A ticket tax for events held at the proposed new Calgary arena falls short of the threshold that would be needed for the city to recoup its investment in the facility, one economist says.
Council is expected to vote Tuesday on whether to ratify the deal struck between the ownership of the Calgary Flames, the City of Calgary and the Calgary Stampede, which would see a $550-million arena built to replace the Saddledome.
Calgary Sports and Entertainment Corp. and the city would each kick in $275 million to cover the building’s construction costs and split the difference on any potential overruns. But the city projects more than $400 million in returns over the 35-year lease of the arena to the Flames, including $155.1 million from a “facility fee,” or ticket tax.
The city would retain two per cent of ticket revenue for all events hosted at the arena, including hockey games, concerts and Stampede events. The city’s total revenue generated from the fee would be capped at $3 million per year for the first five years of the lease.
But University of Calgary economist Trevor Tombe questioned why city officials and the Flames settled on a ticket tax rate of two per cent. For the city to break even on returns from its investment, that tax should be in the range of six per cent, according to Tombe.
“The higher that ticket tax is, to the extent that it’s borne by the people attending events, which I think is the case, the lower the public’s contribution needs to be,” said Tombe.

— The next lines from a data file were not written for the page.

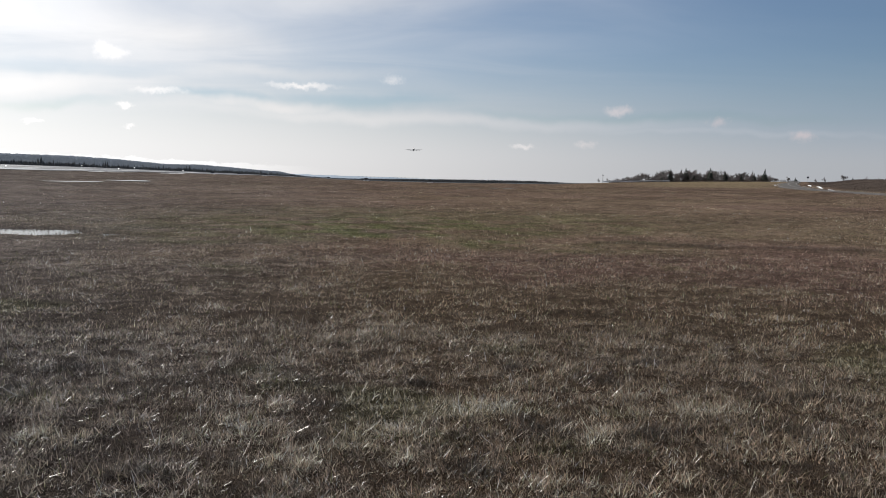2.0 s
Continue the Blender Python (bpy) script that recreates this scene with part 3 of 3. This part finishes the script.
cx_, cy_ = scatter(4000, -5, 16.5, 1380, 1540)
ca = np.degrees(np.arctan2(cx_, cy_))
want = EYE + 1460 * np.tan(np.radians(np.interp(ca, [-5, -2, 3, 8, 11, 13, 16], [-0.33, -0.4, -0.36, -0.36, -0.38, -0.47, -0.52])))
ch = np.clip((want - land(cx_, cy_)) * rng.uniform(0.75, 1.02, len(cx_)), 1.5, 14)
conifers("tree_line", cx_, cy_, ch, 0.3, FOREST, "thin dark line of distant spruces beyond the field")

# a pale ridge in the far distance
verts, faces = [], []
cols = np.linspace(-12, 9, 90)
for i, a in enumerate(cols):
    topz = EYE + 4400 * math.tan(radians(np.interp(a, [-12, -5, -2, 1.5, 9], [-0.12, -0.17, -0.24, -0.32, -0.5]))) + 5 * noise.noise((a * 0.6, 0, 3)) + 2 * noise.noise((a * 2.1, 4, 3))
    for r, z in ((4150, -75), (4400, topz), (4700, -75)):
        p = bearing(a) * r
        verts.append((p.x, p.y, z))
for i in range(len(cols) - 1):
    for k in (0, 1):
        q = i * 3 + k
        faces.append((q, q + 3, q + 4, q + 1))
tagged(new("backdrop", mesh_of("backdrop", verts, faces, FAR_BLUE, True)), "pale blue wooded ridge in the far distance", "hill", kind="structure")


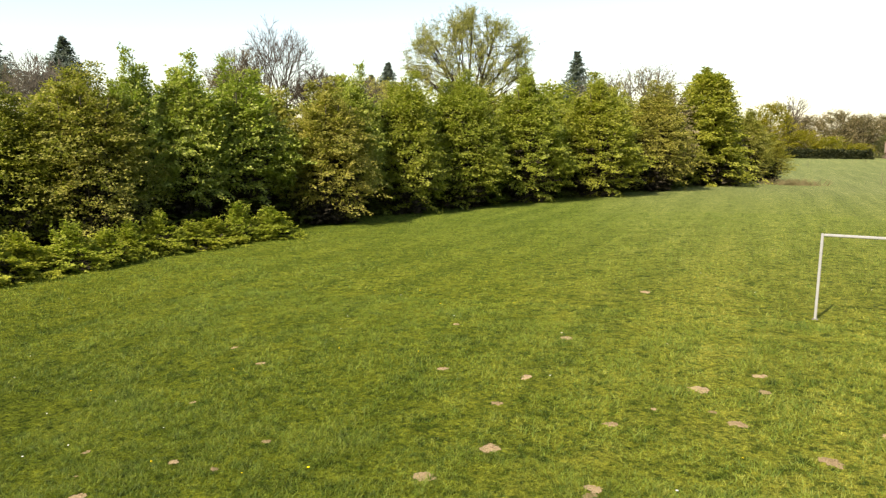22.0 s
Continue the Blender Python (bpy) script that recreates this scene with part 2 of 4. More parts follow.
STEM = plain("stem_green", (0.105, 0.145, 0.017), 0.7, 0.2)
WOOD = plain("weathered_wood", (0.13, 0.105, 0.075), 0.9, 0.1, 0.45, 5)
BRICK = plain("house_brick", (0.12, 0.085, 0.065), 0.9, 0.1, 0.3, 3)
ROOF = plain("roof_tile", (0.120, 0.094, 0.068), 0.85, 0.1, 0.3, 2)
GLASS = plain("window_glass", (0.05, 0.06, 0.07), 0.1, 0.6, 0.1)


# ---- mesh tools ----
def mesh_from(name, verts, quads=None, tris=None, mats=(), smooth=False):
    """A mesh from numpy arrays of corners, four-sided and three-sided faces."""
    me = bpy.data.meshes.new(name)
    if quads is not None and np.shape(quads)[1] == 3:
        quads, tris = None, quads
    q = np.zeros((0, 4), int) if quads is None else np.asarray(quads, int)
    t = np.zeros((0, 3), int) if tris is None else np.asarray(tris, int)
    me.vertices.add(len(verts))
    me.vertices.foreach_set("co", np.asarray(verts, np.float32).ravel())
    idx = np.concatenate([q.ravel(), t.ravel()]).astype(np.int32)
    me.loops.add(len(idx))
    me.loops.foreach_set("vertex_index", idx)
    me.polygons.add(len(q) + len(t))
    starts = np.concatenate([np.arange(len(q)) * 4, 4 * len(q) + np.arange(len(t)) * 3]).astype(np.int32)
    me.polygons.foreach_set("loop_start", starts)
    me.polygons.foreach_set("use_smooth", np.full(len(starts), smooth))
    me.update(calc_edges=True)
    me.validate()
    for m in mats:
        me.materials.append(m)
    return me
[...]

“It does seem like that balance between the public contribution and the ticket tax needs further explanation.”
Tombe noted that the city’s 2017 proposal to the Flames included a higher ticket tax; $185 million in revenue from a user fee that would have covered one-third of arena costs.
“My impression is that the Flames view the ticket tax as the burden on them and not on the patrons of the events themselves,” Tombe said.
“So the question really does come down to how much (burden) of the ticket tax would be borne by the patrons rather than the Flames. That’s a complicated question. It really depends on how sensitive consumers are to prices. I think for an event like this, like hockey games, people are not overly sensitive to the price.”
The fee is notably smaller than the ticket tax applied to events at Rogers Place in Edmonton, which opened in 2016.
The rate of that tax is set annually, according to terms set out in an agreement between the City of Edmonton and the Edmonton Arena Corp., a private company headed by Oilers owner Daryl Katz.
The tax, which stood at 9.5 per cent last season, must cover the repayment of $125 million to the city over a 35-year term. Tombe said the rate is likely re-evaluated each year based on factors such as attendance levels and the total number of events held at the arena.
But he said the City of Calgary hasn’t provided enough information on how it settled on a two per cent levy to rationalize such a major difference.
“That is a discrepancy that I cannot explain,” said Tombe. “It is absolutely a good question.”
Coun. Ward Sutherland, vice-chair of council’s event centre assessment committee, said it was a figure decided on by the team that negotiated the deal with the Flames’ owners, headed by Barry Munro.
Sutherland said that projections released by the city would represent the arena’s lowest possible usage during its earliest days, or a sort of worst-case scenario.
He said it will take time for events like concerts to build up and keep the arena busy throughout the year in between Flames, Hitmen and Roughnecks games.
“The modelling was on very, very low usage,” said Sutherland. “I anticipate once it gets kicked in and they start doing stuff — that should happen over a period of time — it should generate significantly more money than the current modelling does.”
Asked why the ticket tax is so much lower than the one up north, Sutherland pointed to a more balanced agreement between the Flames and the City of Calgary.
The $483.5-million agreement to build Rogers Place included a $226-million contribution from the city and $132.5 million from Katz’s company, before the ticket surcharge.
“Let’s be honest. The Edmonton deal’s not very good,” said Sutherland. “The Edmonton Oilers didn’t give $275 million.”